• [DATASET CONTENT]:
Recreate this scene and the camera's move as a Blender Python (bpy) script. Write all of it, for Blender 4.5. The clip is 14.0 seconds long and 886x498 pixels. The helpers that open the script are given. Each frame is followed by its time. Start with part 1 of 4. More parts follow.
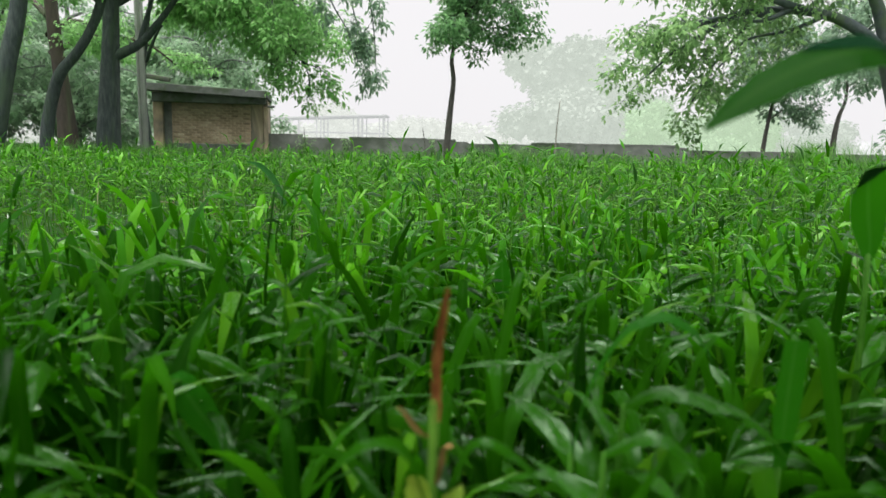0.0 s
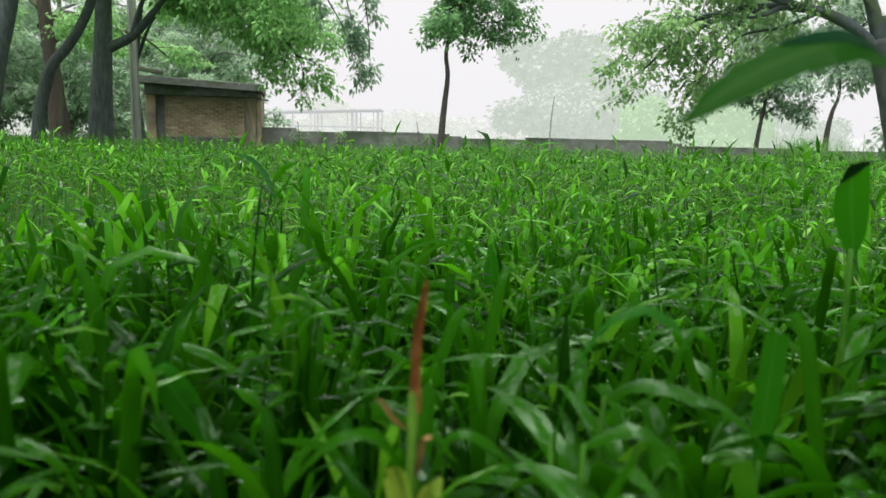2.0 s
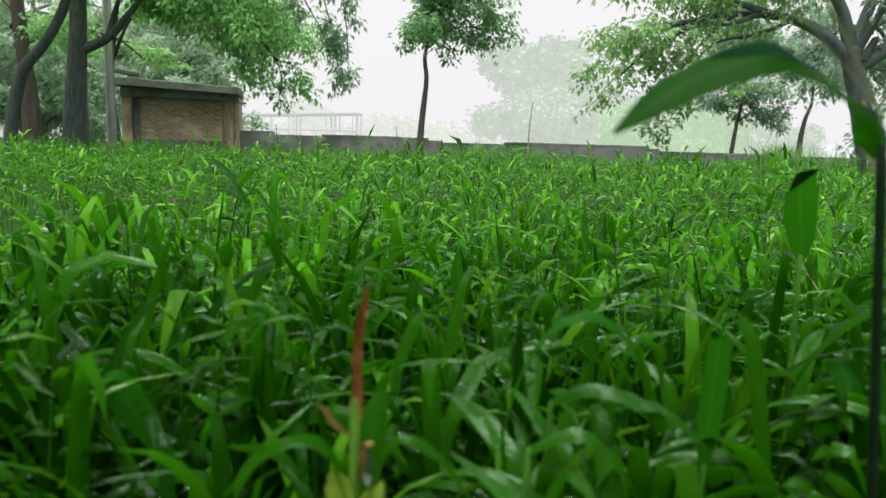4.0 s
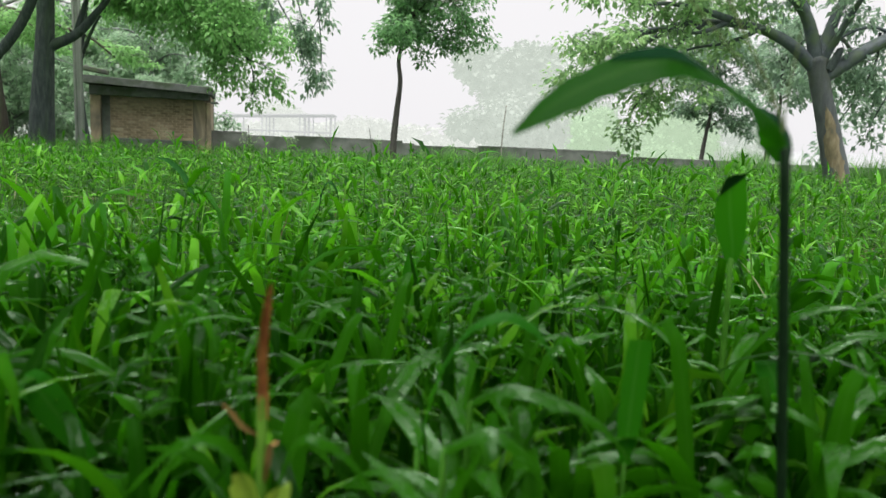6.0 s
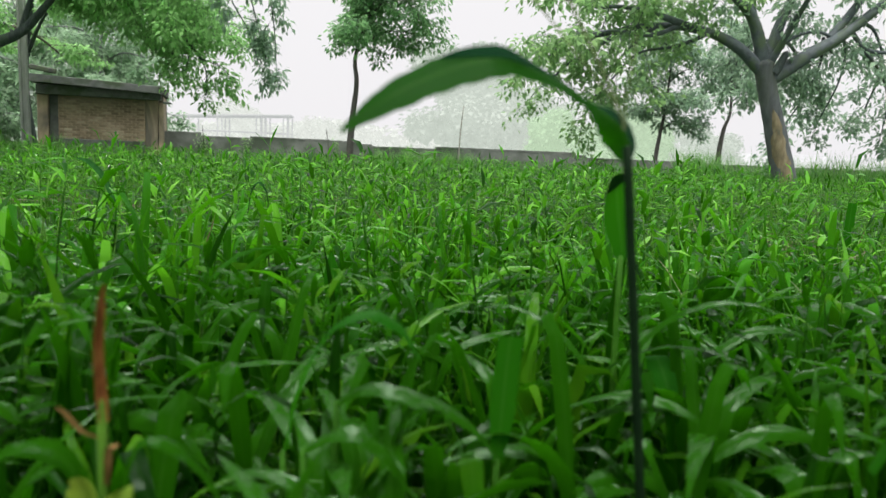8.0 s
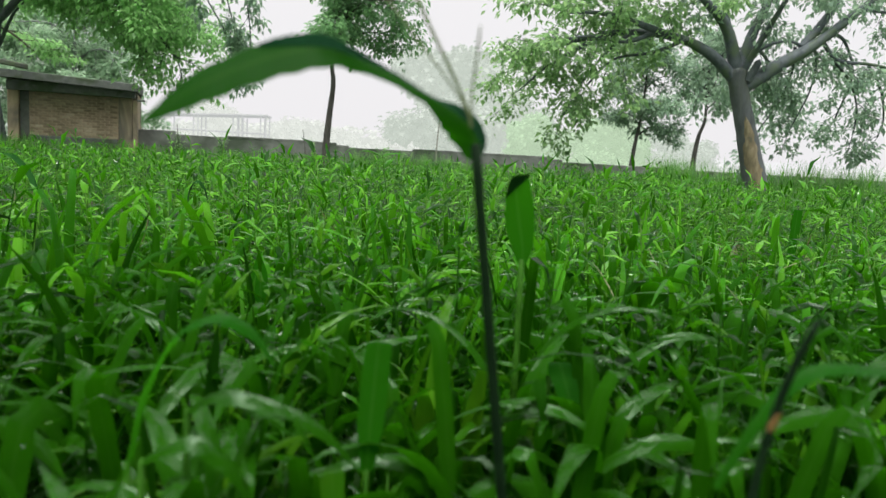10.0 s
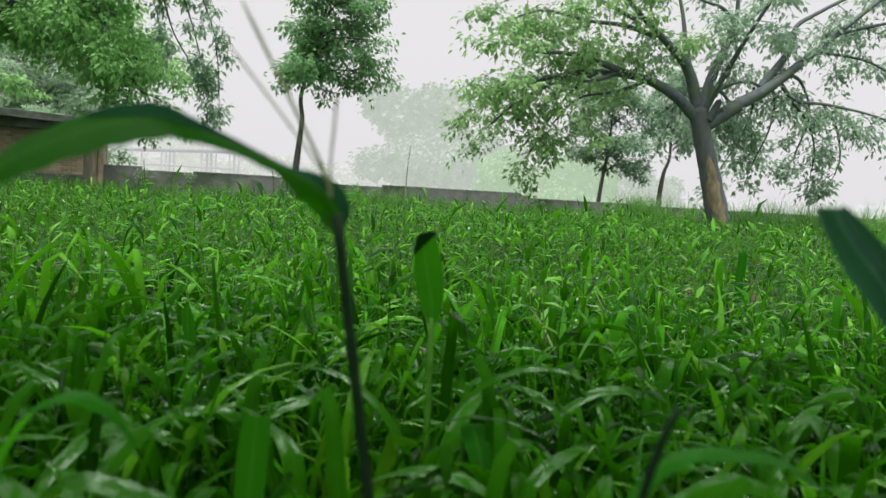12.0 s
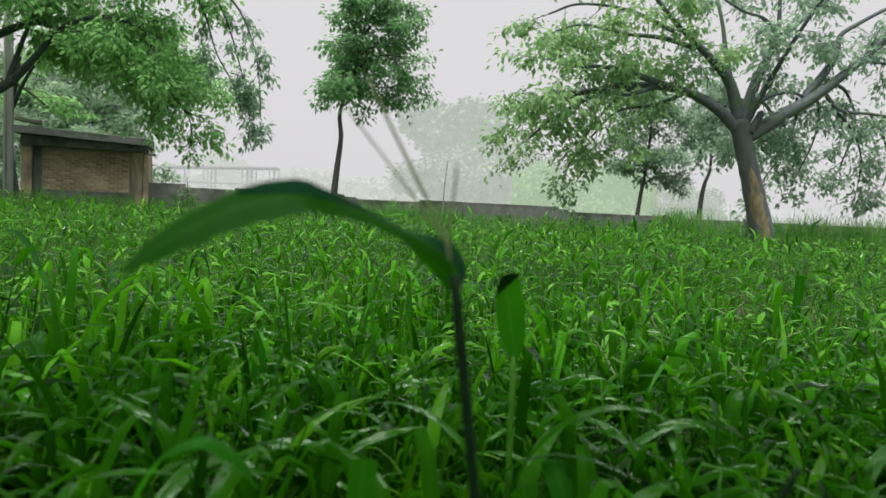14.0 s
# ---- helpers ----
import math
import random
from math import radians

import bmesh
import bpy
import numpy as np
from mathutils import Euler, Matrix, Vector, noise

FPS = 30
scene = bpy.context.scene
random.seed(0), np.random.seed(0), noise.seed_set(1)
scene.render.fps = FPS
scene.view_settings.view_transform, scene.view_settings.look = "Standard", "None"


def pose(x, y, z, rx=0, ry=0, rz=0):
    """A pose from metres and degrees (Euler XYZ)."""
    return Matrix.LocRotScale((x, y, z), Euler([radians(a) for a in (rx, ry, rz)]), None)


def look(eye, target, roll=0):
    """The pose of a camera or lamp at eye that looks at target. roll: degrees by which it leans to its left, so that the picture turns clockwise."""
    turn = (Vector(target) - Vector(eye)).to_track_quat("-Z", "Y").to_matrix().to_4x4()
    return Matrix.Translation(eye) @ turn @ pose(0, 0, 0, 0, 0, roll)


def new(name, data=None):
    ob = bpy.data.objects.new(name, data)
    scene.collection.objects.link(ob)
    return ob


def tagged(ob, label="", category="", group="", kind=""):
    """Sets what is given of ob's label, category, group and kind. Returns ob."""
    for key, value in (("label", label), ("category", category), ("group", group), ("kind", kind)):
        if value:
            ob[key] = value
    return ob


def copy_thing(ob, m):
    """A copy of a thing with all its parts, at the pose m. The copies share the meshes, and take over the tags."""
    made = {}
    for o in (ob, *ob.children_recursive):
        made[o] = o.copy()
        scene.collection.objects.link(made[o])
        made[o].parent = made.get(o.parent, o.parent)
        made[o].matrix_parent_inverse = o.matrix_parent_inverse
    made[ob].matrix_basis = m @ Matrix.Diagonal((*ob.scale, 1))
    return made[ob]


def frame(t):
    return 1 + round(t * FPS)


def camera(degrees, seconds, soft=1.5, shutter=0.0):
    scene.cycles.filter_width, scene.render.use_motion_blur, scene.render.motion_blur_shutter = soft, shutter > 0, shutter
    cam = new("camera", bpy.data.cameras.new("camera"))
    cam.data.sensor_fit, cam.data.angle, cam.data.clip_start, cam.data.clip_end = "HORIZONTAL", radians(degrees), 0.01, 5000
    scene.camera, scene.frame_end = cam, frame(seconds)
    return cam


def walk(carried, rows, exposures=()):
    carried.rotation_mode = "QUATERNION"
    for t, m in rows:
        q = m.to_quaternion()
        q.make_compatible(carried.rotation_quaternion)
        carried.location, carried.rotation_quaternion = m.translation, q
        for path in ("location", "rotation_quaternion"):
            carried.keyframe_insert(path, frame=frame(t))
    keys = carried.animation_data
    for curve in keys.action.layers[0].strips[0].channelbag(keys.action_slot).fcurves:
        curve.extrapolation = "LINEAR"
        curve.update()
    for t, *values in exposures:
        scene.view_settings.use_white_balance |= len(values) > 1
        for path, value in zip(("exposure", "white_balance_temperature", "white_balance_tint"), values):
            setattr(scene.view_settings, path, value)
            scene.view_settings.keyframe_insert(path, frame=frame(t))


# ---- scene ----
cam = camera(62.0, 14.0, soft=1.25)
PATH = [
    (0, (0.038, -0.013, 0.428), (0.040, 1.969, 0.156), 1.1),
    (0.5, (0.040, -0.013, 0.4295), (0.034, 1.967, 0.148), 1.1),
    (1, (0.041, -0.012, 0.429), (0.037, 1.968, 0.144), 1.1),
    (1.5, (0.041, -0.012, 0.426), (0.047, 1.967, 0.138), 1.4),
    (2, (0.046, -0.014, 0.427), (0.065, 1.966, 0.141), 1.4),
    (2.5, (0.050, -0.016, 0.429), (0.086, 1.964, 0.148), 1.6),
    (3, (0.053, -0.016, 0.4295), (0.097, 1.964, 0.151), 1.6),
    (5.5, (0.097, -0.022, 0.43), (0.229, 1.956, 0.165), 2.2),
    (6, (0.105, -0.020, 0.429), (0.250, 1.957, 0.166), 2.4),
    (6.5, (0.116, -0.016, 0.428), (0.280, 1.960, 0.165), 2.5),
    (7, (0.131, -0.024, 0.429), (0.313, 1.951, 0.169), 2.6),
    (7.5, (0.148, -0.029, 0.433), (0.356, 1.944, 0.179), 2.4),
    (8, (0.171, -0.027, 0.43), (0.423, 1.941, 0.174), 2.4),
    (10.5, (0.270, -0.011, 0.431), (0.588, 1.949, 0.192), 3.4),
    (11, (0.288, -0.007, 0.436), (0.624, 1.953, 0.217), 3.7),
    (11.5, (0.309, -0.012, 0.444), (0.679, 1.944, 0.257), 3.9),
    (12, (0.315, -0.002, 0.453), (0.698, 1.955, 0.306), 3.3),
    (12.5, (0.314, -0.007, 0.459), (0.692, 1.954, 0.352), 3.1),
    (13, (0.307, -0.016, 0.469), (0.668, 1.949, 0.368), 2.9),
    (13.5, (0.293, -0.029, 0.474), (0.615, 1.942, 0.362), 2.9),
    (14, (0.267, -0.015, 0.478), (0.551, 1.961, 0.363), 2.8),
]
walk(cam, [(t, look(e, a, r)) for t, e, a, r in PATH], [(0, 0.22), (7, 0.22), (8, 0.2), (10.3, 0.16), (11.1, 0.13), (11.6, 0.08), (12.5, -0.06), (14, -0.14)])
cam.data.dof.use_dof = True
cam.data.dof.focus_distance = 2.4
cam.data.dof.aperture_fstop = 6.5

# ---- world and sun: bright, misty, overcast ----
world = bpy.data.worlds.new("overcast")
scene.world = world
world.use_nodes = True
wn, wl = world.node_tree.nodes, world.node_tree.links
sky = wn.new("ShaderNodeTexSky")
sky.sky_type = "NISHITA"
sky.sun_disc = False
sky.sun_elevation, sky.sun_rotation = radians(62), radians(200)
sky.dust_density = 8.0
grey = wn.new("ShaderNodeHueSaturation")
grey.inputs["Saturation"].default_value = 0.15
grey.inputs["Value"].default_value = 0.08
wl.new(sky.outputs[0], grey.inputs["Color"])
veil = wn.new("ShaderNodeMixRGB")
veil.inputs[0].default_value = 0.88
veil.inputs[2].default_value = (0.88, 0.865, 0.885, 1)
wl.new(grey.outputs[0], veil.inputs[1])
bg = wn["Background"]
wl.new(veil.outputs[0], bg.inputs[0])
bg.inputs[1].default_value = 1.0

sun = new("sun", bpy.data.lights.new("sun", "SUN"))
sun.data.energy, sun.data.angle, sun.data.color = 5.0, radians(50), (1.0, 0.98, 0.94)
sun.matrix_world = look((0, 0, 30), (3, 8, 0))

# ---- materials ----


def mat(name, base, rough=0.8, spec=0.4):
    m = bpy.data.materials.new(name)
    m.use_nodes = True
    b = m.node_tree.nodes["Principled BSDF"]
    b.inputs["Base Color"].default_value = (*base, 1)
    b.inputs["Roughness"].default_value = rough
    b.inputs["Specular IOR Level"].default_value = spec
    return m, m.node_tree.nodes, m.node_tree.links, b


def ramp(n, stops):
    r = n.new("ShaderNodeValToRGB")
    while len(r.color_ramp.elements) < len(stops):
        r.color_ramp.elements.new(0.5)
    for e, (p, c) in zip(r.color_ramp.elements, stops):
        e.position, e.color = p, (*c, 1)
    return r


def noise_tex(n, scale, detail=4.0, rough=0.6, distort=0.0):
    x = n.new("ShaderNodeTexNoise")
    x.inputs["Scale"].default_value = scale
    x.inputs["Detail"].default_value = detail
    x.inputs["Roughness"].default_value = rough
    x.inputs["Distortion"].default_value = distort
    return x


def obj_coords(n, l, target, scale=(1, 1, 1)):
    tc, mp = n.new("ShaderNodeTexCoord"), n.new("ShaderNodeMapping")
    mp.inputs["Scale"].default_value = scale
    l.new(tc.outputs["Object"], mp.inputs[0])
    l.new(mp.outputs[0], target.inputs["Vector"])


def bump(n, l, b, height, strength, distance):
    k = n.new("ShaderNodeBump")
    k.inputs["Strength"].default_value = strength
    k.inputs["Distance"].default_value = distance
    l.new(height, k.inputs["Height"])
    l.new(k.outputs[0], b.inputs["Normal"])
    return k


def rough_mat(name, stops, scale, rough=0.85, spec=0.3, bump_s=0.5, bump_d=0.02, stretch=(1, 1, 1), stain=None, stain_scale=1.0, stain_at=(0.5, 0.62)):
    """Two scales of mottling, optional stains, and relief."""
    m, n, l, b = mat(name, stops[0][1], rough, spec)
    t1 = noise_tex(n, scale, 6, 0.65)
    obj_coords(n, l, t1, stretch)
    r = ramp(n, stops)
    l.new(t1.outputs[0], r.inputs[0])
    out = r.outputs[0]
    if stain:
        t2 = noise_tex(n, stain_scale, 3, 0.55, 0.4)
        obj_coords(n, l, t2, stretch)
        r2 = ramp(n, [(stain_at[0], (0, 0, 0)), (stain_at[1], (1, 1, 1))])
        l.new(t2.outputs[0], r2.inputs[0])
        mx = n.new("ShaderNodeMixRGB")
        mx.inputs[2].default_value = (*stain, 1)
        l.new(r2.outputs[0], mx.inputs[0])
        l.new(out, mx.inputs[1])
        out = mx.outputs[0]
    l.new(out, b.inputs["Base Color"])
    bump(n, l, b, t1.outputs[0], bump_s, bump_d)
    return m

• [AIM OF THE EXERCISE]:
Copy out every line of the data that includes the word "collection".

• [REPLY TO THE EXERCISE]:
    scene.collection.objects.link(ob)
        scene.collection.objects.link(made[o])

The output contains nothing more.